Sadly, to many of us, there is nothing more aggravating than seeing that our children are not projecting that “perfect” image that we so envisioned for ourselves.

We take it as a personal failure. A sign that we flunked, we failed ourselves, we failed them, and we failed society.

Not only is this foolish and counterproductive, but, more than anything else, it is a sign of a society that is unhealthy, unrealistic and setting itself up for failure. Any time a person has unrealistic and unreasonable expectations, he/she is setting themselves up for failure.

Only One Out of Every Thousand

Boys’ chinuch is no different. No, not every bochur is capable of learning three sedorim per day without a break. Certainly, we have to try to cultivate the one out of a thousand who, Chazal teach us, will one day come out as a baal hora’ah, but at the same time, we have to notice that Chazal acknowledged that a great baal hora’ah will only be one out of every thousand. The odds are that they won’t be your kid, notwithstanding the fact that he is a talented tzaddik

If we are not realistic with ourselves and our children, we are setting ourselves up for all kinds of difficulties. (Experts tell us that eating disorders are just one horrible outgrowth of the obsessive perfectionism that is permeating our society.)

On a communal level, we suffer from the same thing. I always repeat this because it made such an impact on me. As a writer, I have been asked numerous times by yeshivos to write PR articles on their behalf. I remember distinctly one yeshiva that catered to bochurim who had heretofore been unsuccessful in yeshiva. This yeshiva really worked with each bochur on an individual basis to bring out the best in the bochurim and teach them how to learn and make them shine. I remember the rosh yeshiva telling me, “Lemaan Hashem, please don’t write that the yeshiva imparts ‘warmth’ or ‘individual attention’! Those are code words for a ‘shvache yeshiva’ and no one will send to us…”

You hear what is happening?
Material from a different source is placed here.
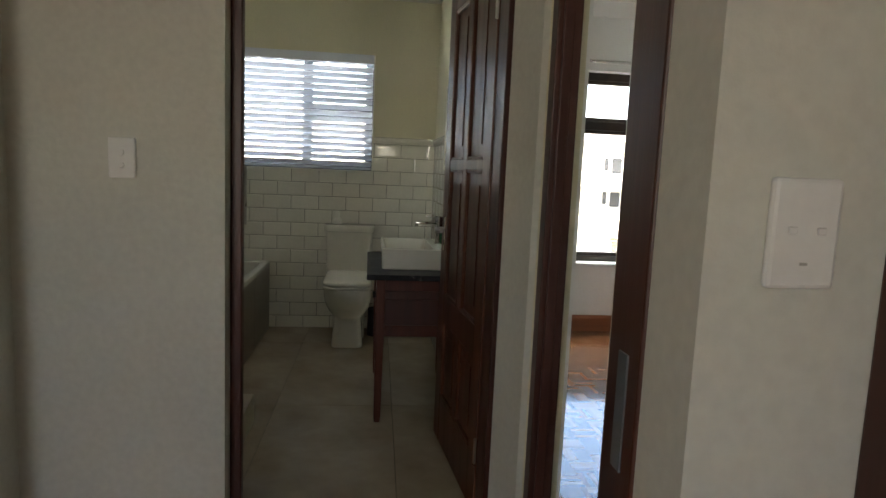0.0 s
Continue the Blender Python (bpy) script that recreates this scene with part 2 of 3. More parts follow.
WX0, WX1, WZ0, WZ1 = 0.345, 1.455, 1.213, 2.062   # bathroom window opening
T0 = 0.006
wall_north = wall("wall_north", [
    (-0.2, T0, 0, WX0, 0.24, TOP), (WX1, T0, 0, 2.1, 0.24, TOP), (WX0, T0, 0, WX1, 0.24, WZ0), (WX0, T0, WZ1, WX1, 0.24, TOP)],
    M_cream, "cream bathroom wall, white metro tiles below a dado")
wall_west = wall("wall_west", [(-0.25, YN - 0.11, 0, XL - T0, 0.0, TOP)], M_cream, "cream bathroom wall, white metro tiles below a dado")
wall_east = wall("wall_east", [(XR + T0, -2.89, 0, 2.10, 0.0, TOP), (1.935, -3.06, 0, 2.008, -2.89, TOP),
                               (1.945, -3.83, 2.10, 2.10, -3.06, TOP)], M_cream, "cream wall, tiled in the bathroom, with a bedroom doorway")
DX0, DX1 = 1.010, 1.880
wall_south = wall("wall_south", [(-1.35, -2.885, 0, DX0, YN, TOP), (DX1, -2.885, 0, 1.9305, YN, TOP), (DX0, -2.885, 2.10, DX1, YN, TOP)],
                  M_hall, "off-white plastered hall wall with the bathroom doorway")
# the corner beside the bathroom door is plastered round
bm = bmesh.new()
prism(bm, [(1.866, -2.886), (1.875, -2.905), (1.893, -2.955), (1.905, -3.02), (1.915, -3.055), (1.944, -3.055), (1.944, -2.886)], 0, TOP)
solid("wall_corner", bm, M_hall, "rounded plaster corner between two doors", "wall", "structure", smooth=True)
wall_lobby = wall("wall_lobby_west", [(0.22, -3.2, 0, 0.40, -2.885, TOP)], M_hall, "off-white side wall of the lobby")
wall_switch = wall("wall_switch", [(1.785, -4.25, 0, 2.10, -4.135, TOP), (1.863, -4.010, 0, 2.10, -3.830, TOP), (1.8445, -4.135, 0, 2.10, -4.010, TOP), (2.10, -4.25, 0, 3.4, -4.10, TOP)],
                   M_hall, "off-white plastered wall with a light switch")
# unseen walls close the hall; the wider opening is added for the fill lamp
wall_hall = wall("wall_hall", [(-1.35, -7.7, 0, -1.2, -2.885, TOP), (3.4, -7.7, 0, 3.55, -4.1, TOP),
                               (-1.35, -7.85, 0, -0.25, -7.7, TOP), (0.55, -7.85, 0, 1.62, -7.7, TOP), (-0.25, -7.85, 0, 0.55, -7.7, 1.20), (-0.25, -7.85, 2.0, 0.55, -7.7, TOP), (1.82, -7.85, 0, 3.55, -7.7, TOP), (1.62, -7.85, 0, 1.82, -7.7, 1.40), (1.62, -7.85, 1.70, 1.82, -7.7, TOP)], M_hall, "unseen off-white hall walls with a window opening and an added opening")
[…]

Let’s play this out. A person’s son is struggling in yeshiva. In today’s times, we know that struggling in yeshiva is, more often than not, a recipe for disaster in that child’s future. If a child does not feel successful, if he feels that he hates learning and learning is so hard, we don’t know what will come next.

Finally, there is a yeshiva that can help him, but if we say that it is a yeshiva with “warmth,” the foolish parent or the bochur himself won’t want to go there, because he will look less than perfect, as he will officially be in a “shvache yeshiva.”

Perfectionism that Kills

This kind of communal perfectionism kills.
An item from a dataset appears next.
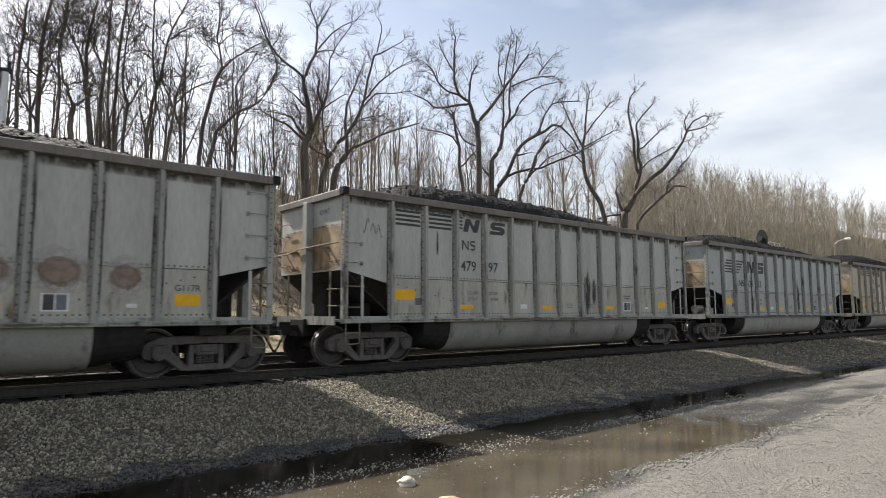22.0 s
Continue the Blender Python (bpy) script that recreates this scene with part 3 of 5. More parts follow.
def rivet(bm, x, y, z, r=0.019, out=-1, axis="y"):
    k = 6
    ring, top = [], []
    for i in range(k):
        a = 2 * math.pi * i / k
        c, s = math.cos(a), math.sin(a)
        if axis == "y":
            ring.append(bm.verts.new((x + r * c, y, z + r * s)))
            top.append(bm.verts.new((x + 0.6 * r * c, y + out * 0.014, z + 0.6 * r * s)))
        else:
            ring.append(bm.verts.new((x, y + r * c, z + r * s)))
            top.append(bm.verts.new((x + out * 0.014, y + 0.6 * r * c, z + 0.6 * r * s)))
    for i in range(k):
        j = (i + 1) % k
        bm.faces.new((ring[i], ring[j], top[j], top[i]))
    bm.faces.new(top)


def m_rivets(bm):
    for rx in RIBS:
        for i in range(17):
            z = 1.18 + i * 0.158
            rivet(bm, rx - 0.061, Y_SKIN - 0.010, z, 0.019)
            rivet(bm, rx + 0.061, Y_SKIN - 0.010, z + 0.04, 0.019)
    for b in range(1, 13):
        x0 = RIBS[b - 1]
        for i in range(7):
            x = x0 + 0.18 + i * 0.108
            rivet(bm, x, Y_SKIN, 2.06)
            rivet(bm, x, Y_SKIN, 1.17)
    for i in range(8):
        rivet(bm, -5.75 + i * 0.25 + (0.12 if i > 3 else 0), Y_SKIN, 1.86 - i * 0.062)
        rivet(bm, 5.75 - i * 0.25 - (0.12 if i > 3 else 0), Y_SKIN, 1.86 - i * 0.062)
    for s in (-1, 1):
        for i in range(15):
            rivet(bm, s * 7.2, -1.582, 2.2 + i * 0.11, 0.018)
            rivet(bm, s * 7.272, -1.54, 2.25 + i * 0.11, 0.018, out=s, axis="x")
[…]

Look at baseball for a second. A person with a batting average of .300 is considered an all-star who can earn many millions of dollars per year. They are paying people millions upon millions per year to be unsuccessful more than 2 out of every 3 times.
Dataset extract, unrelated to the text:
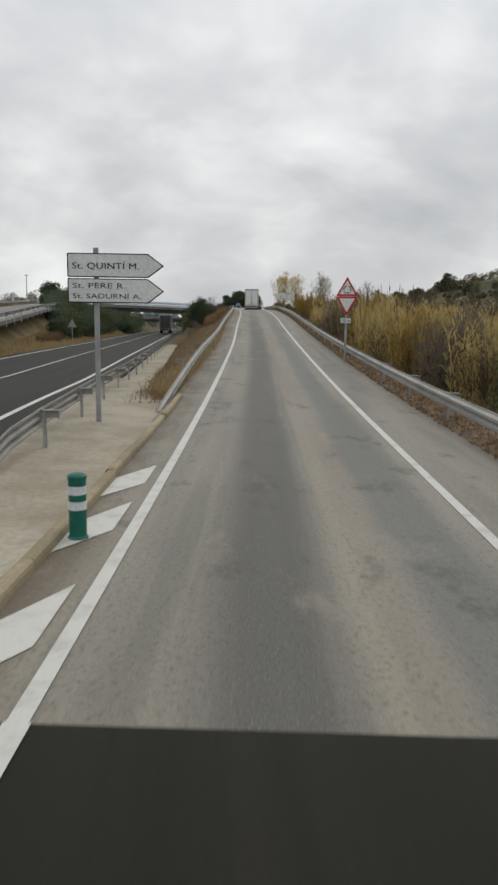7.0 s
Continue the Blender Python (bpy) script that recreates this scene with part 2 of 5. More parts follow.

In this past week’s parsha, we learned about a very special mitzvah, the mitzvah of b’tzedek tishpot amisecha, the mitzvah of being dan lekaf zechus, of giving the benefit of the doubt to our fellow Jew. That means that when we see someone doing something that might appear to be negative, we should try to see the positive in what he did, or at least highlight the mitigating factors that might have led him to do what he did.

It Is Time We Judged Ourselves Favorably

Perhaps, in addition to giving the benefit of the doubt to others and not judging them with the impossible standards of perfection that are unattainable and untrue, we should start being dan lekaf zechus ourselves, giving ourselves the benefit of the doubt and not judging ourselves so unfavorably.

We are our own worst enemies when we judge our success according to the impossible false standards of near perfection that we, in our arrogance, have foolishly and cruelly imposed on ourselves because society somehow decided that we all have to be perfect.

My dear friends, I am not advocating following baseball, but please take this lesson from baseball: You can get it right one out of three times and still be worth $10 million a year!

95% percent is not a failure.

80% is pretty good too.

Remember: If you bat .333, you are a shoo-in for the Hall of Fame.